AI: What’s your all-time favorite Arctic Cat, and why?
Thompson: Probably the first ZR.
For me, it was a sled that we developed with our friends like Steve Thorsen, Dean Schwarzwalter, Brian Nelson, Hubert Fixsen, Joey Hallstrom, Kirk (Hibbert) and others, each of whom had great ideas and worked really hard to perfect on that machine.
We were a company made up of racers. Donn Eide, Brian Espeseth, Dad, Greg Spaulding, Tim Benedict and more. But we didn’t start really wining until the ZR.
In 1993-94 we started to dominate racing, and have continued to do so almost every year since. To be part of where that all started was and is very special.
AI: You pick: Following the I-500 for three days, or standing behind the fence at Eagle River on Derby weekend?
Thompson: Oh I’d have to go with Eagle River. There’s so much racing that you can watch, and I always enjoyed that. Tight, great racing.
I enjoy the I-500 and still chase that race each year, but Eagle is extra special for me. Nothing compares to watching three sleds dive into turn one at Eagle.

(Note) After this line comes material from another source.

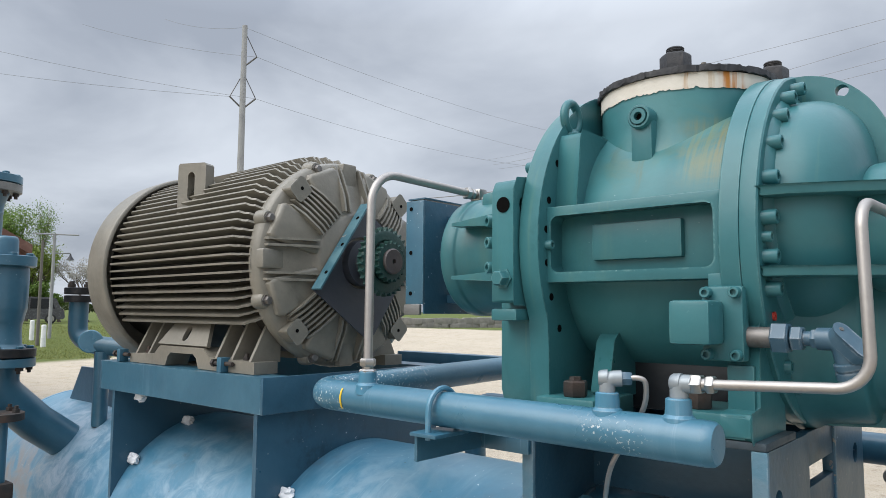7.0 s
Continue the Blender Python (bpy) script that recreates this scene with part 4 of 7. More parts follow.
# ---- drive motor ----
MY, MZ = NY, CZ
motor = thing("electric_motor", (-2.65, MY, 1.431), "taupe finned electric motor with a cast end bell", "motor")
MX0, MX1 = -3.148, -2.30     # finned length


def make_motor():
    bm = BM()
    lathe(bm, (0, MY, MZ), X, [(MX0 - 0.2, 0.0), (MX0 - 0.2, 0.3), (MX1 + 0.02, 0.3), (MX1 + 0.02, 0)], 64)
    shell = part("stator_shell", bm, MOTOR_SHADE, motor)
    # cooling fins stand radially all round but for the foot side; their ends step down to the bell
    rnd = random.Random(13)
    fins = 58
    for i in range(fins):
        deg = -32 + 244 * i / (fins - 1)
        x1 = -2.272 + 0.012 * (i % 2) + rnd.uniform(-0.006, 0.006)
        r1 = 0.373
        spans = [(MX0, x1)] if not 106 < deg < 127 else [(MX0, -2.83), (-2.63, x1)]
        for xa, xb in spans:
            bm = BM()
            slab(bm, [(xa, 0.29), (xb, 0.29), (xb, 0.338), (xb - 0.022, 0.341), (xb - 0.034, 0.356), (xb - 0.052, 0.359), (xb - 0.066, r1), (xa + 0.01, r1), (xa, r1 - 0.006)], [], (0, -0.0033, 0), (1, 0, 0), (0, 0, 1), (0, 1, 0), 0.0066)
            bmesh.ops.transform(bm, matrix=Matrix.Translation((0, MY, MZ)) @ Matrix.Rotation(radians(deg - 90), 4, "X"), verts=bm.verts)
            part("fin", bm, MOTOR, motor)
    # fan cover
    bm = BM()
    lathe(bm, (0, MY, MZ), X, soft([(-3.42, 0), (-3.42, 0.18), (-3.40, 0.30), (-3.36, 0.362), (-3.30, 0.388), (-3.16, 0.394), (-3.152, 0.39), (-3.152, 0.376), (-3.29, 0.37), (-3.3, 0)], 0.004), 72)
    part("fan_cover", bm, MOTOR, motor, "smooth taupe fan cover")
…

Thompson (l) talking with Roger Skime, Arctic Cat VP of Engineering
AI: Tell me a good Roger Skime story.
Thompson: For all the engineers here, whether they’re a ride calibration engineer, engine or suspension engineer, when they think they’re done calibrating their area of a snowmobile, they still have to pass the “Skime Test.”

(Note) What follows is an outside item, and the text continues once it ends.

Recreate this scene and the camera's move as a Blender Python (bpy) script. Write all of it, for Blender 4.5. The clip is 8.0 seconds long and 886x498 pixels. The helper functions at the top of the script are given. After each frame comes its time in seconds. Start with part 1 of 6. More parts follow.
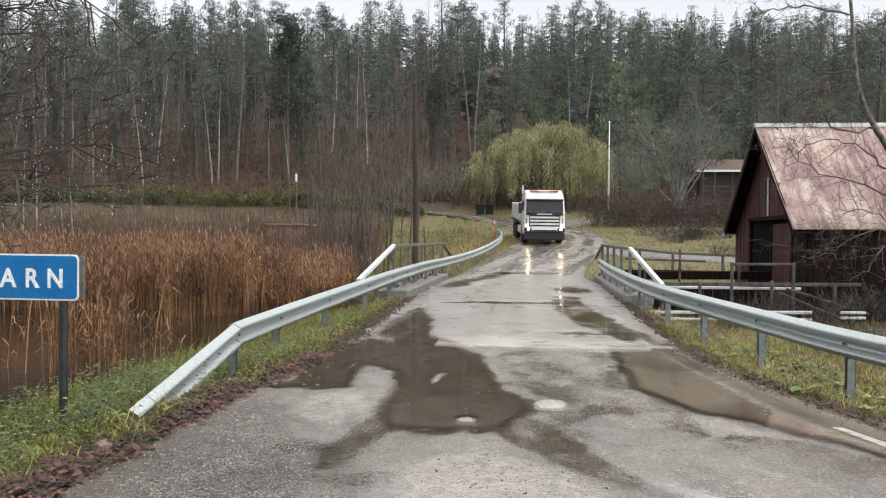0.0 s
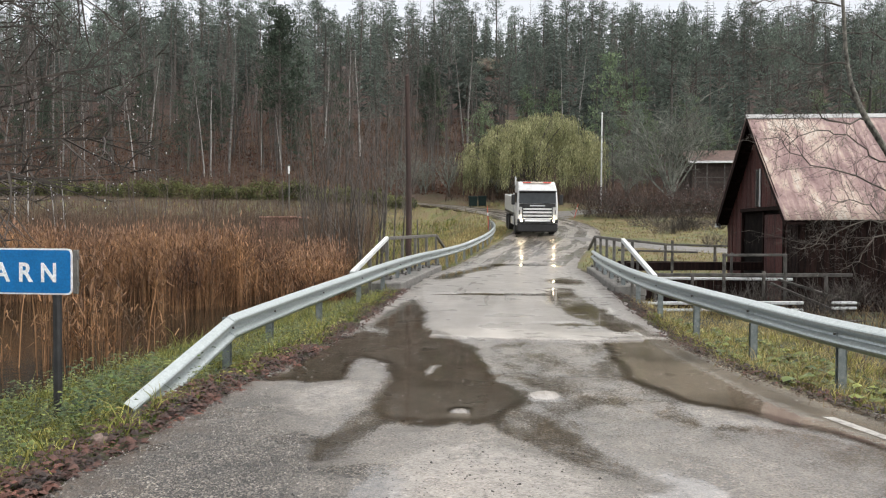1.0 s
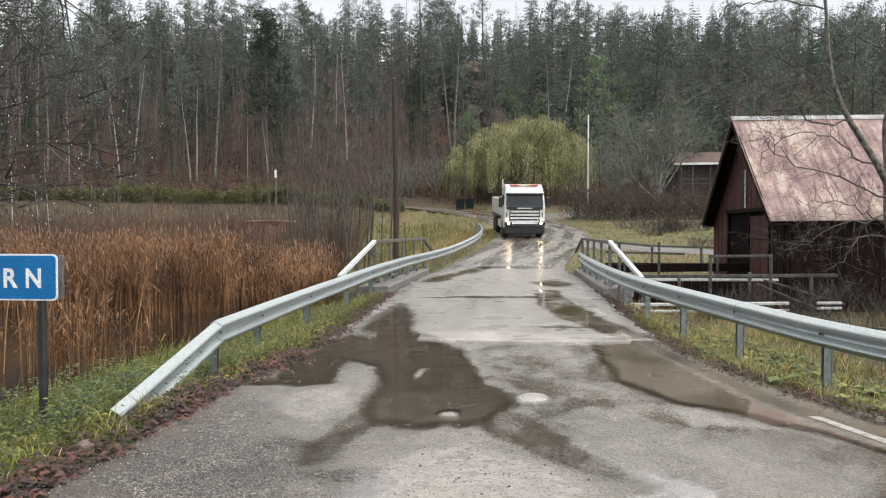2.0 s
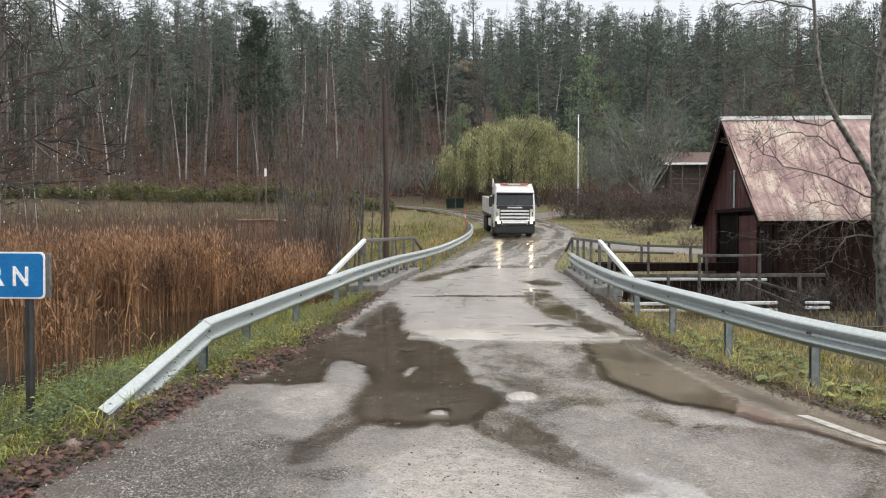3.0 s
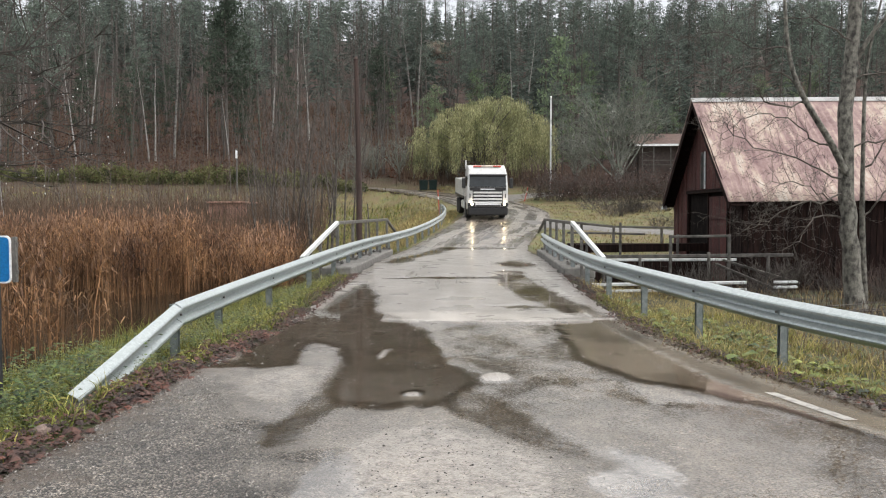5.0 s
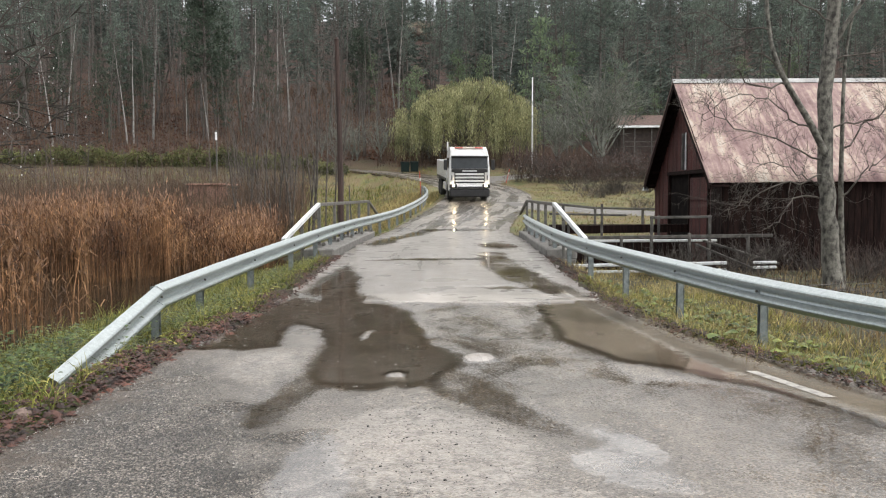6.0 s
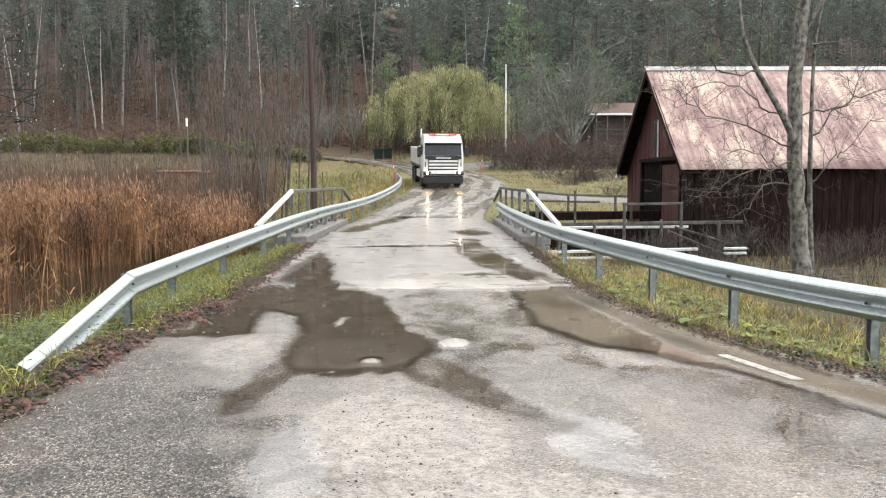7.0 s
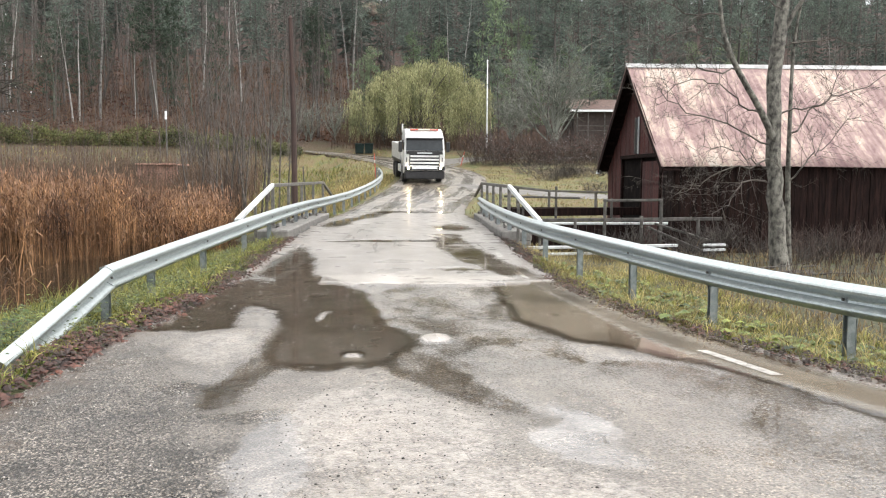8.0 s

Roger takes their machine for a ride and either gives it his blessing, or not. Very few sleds pass the first time.
Over the years “strange and miraculous” things happen to peoples’ machines just prior to the Skime Test, because after Roger rides it, the engineer immediately sees a problem that didn’t exist before (laughter).
We have a lot of very, very talented and experienced engineers at Arctic Cat, but nobody in this entire sport has more institutional knowledge than Roger. He’s better than anyone at knowing how an entire machine is, or isn’t, working.
He will do things that a young engineer won’t do, like drive through a swamp at 10 mph for an hour.
After enough trial and error, when an engineer’s machine finally passes the Skime Test, it’s like a badge of honor.